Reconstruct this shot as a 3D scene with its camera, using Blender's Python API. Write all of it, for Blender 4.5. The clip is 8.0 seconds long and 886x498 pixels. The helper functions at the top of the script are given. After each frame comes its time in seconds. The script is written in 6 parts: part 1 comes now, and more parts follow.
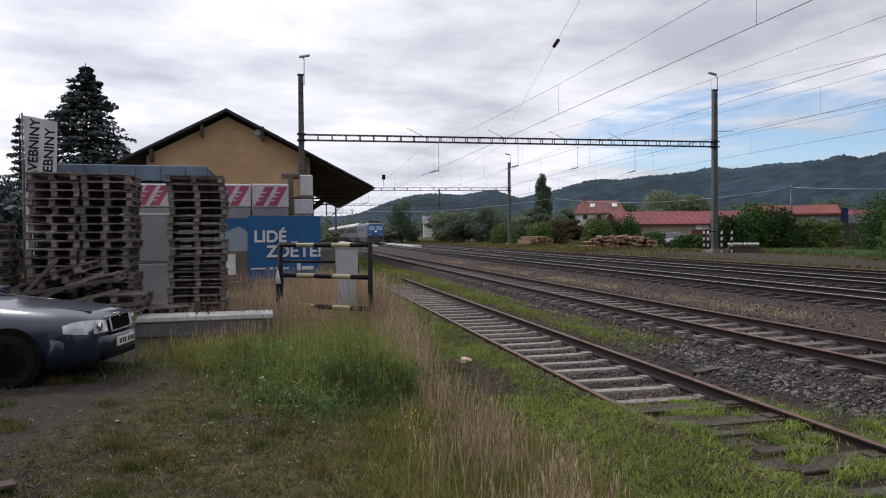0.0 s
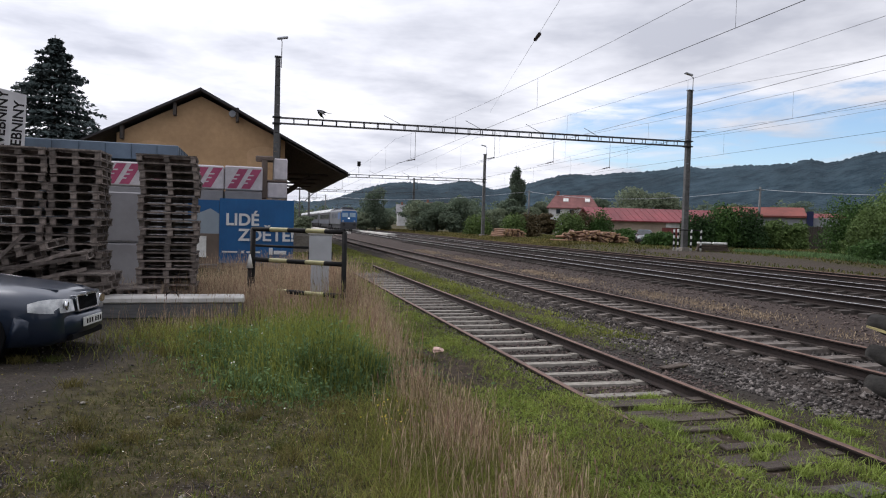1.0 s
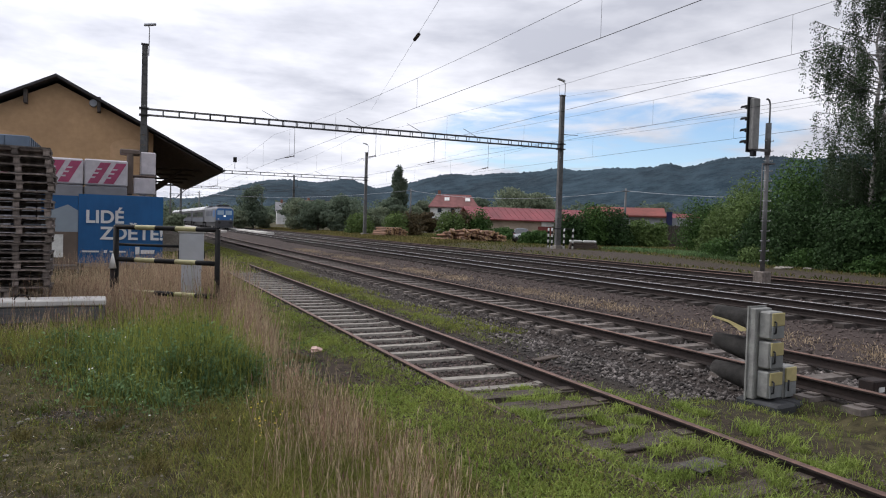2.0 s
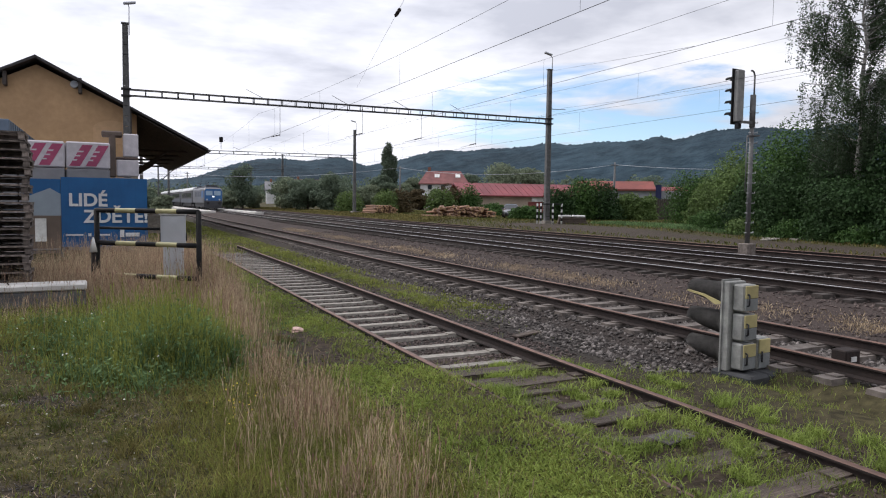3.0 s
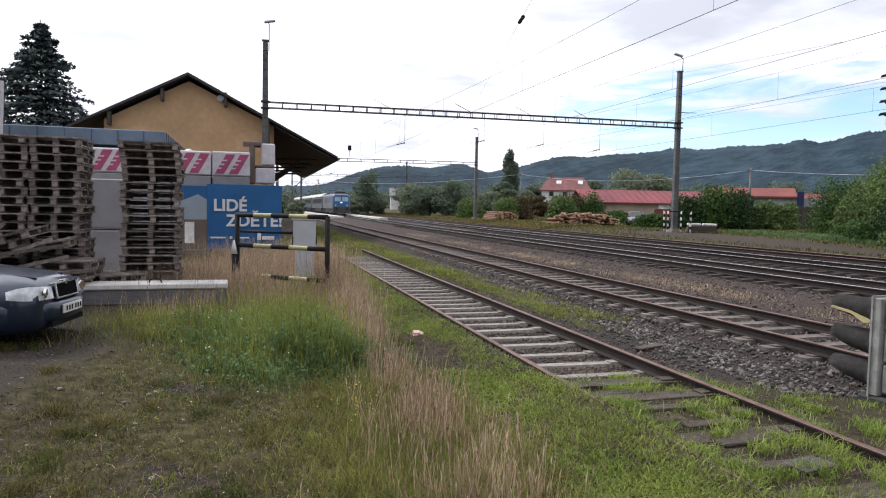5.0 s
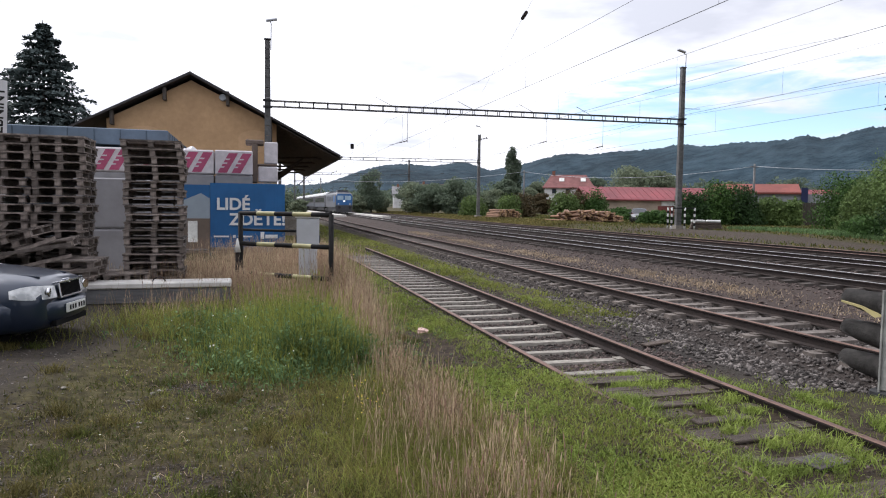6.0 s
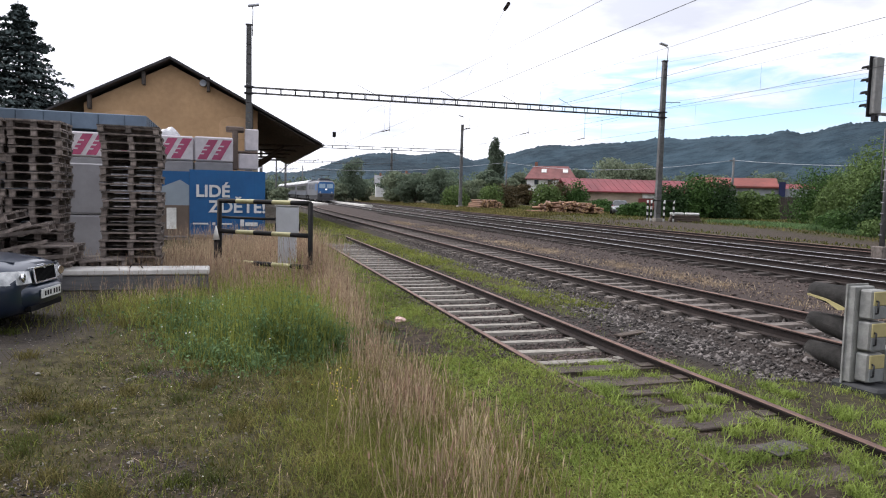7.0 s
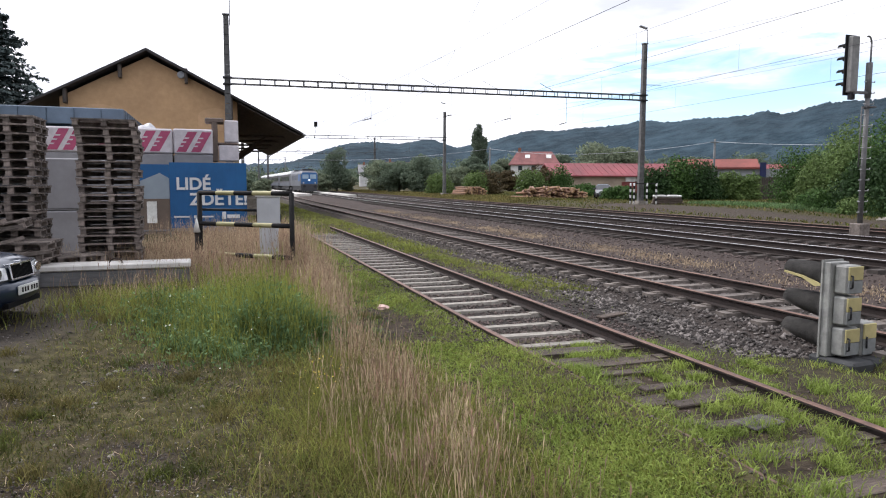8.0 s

^^^^^^^^

_Goal_
Quote the listing above in full, except for the pictures.

_In response_
Reconstruct this shot as a 3D scene with its camera, using Blender's Python API. Write all of it, for Blender 4.5. The clip is 8.0 seconds long and 886x498 pixels. The helper functions at the top of the script are given. After each frame comes its time in seconds. The script is written in 6 parts: part 1 comes now, and more parts follow.
0.0 s
1.0 s
2.0 s
3.0 s
5.0 s
6.0 s
7.0 s
8.0 s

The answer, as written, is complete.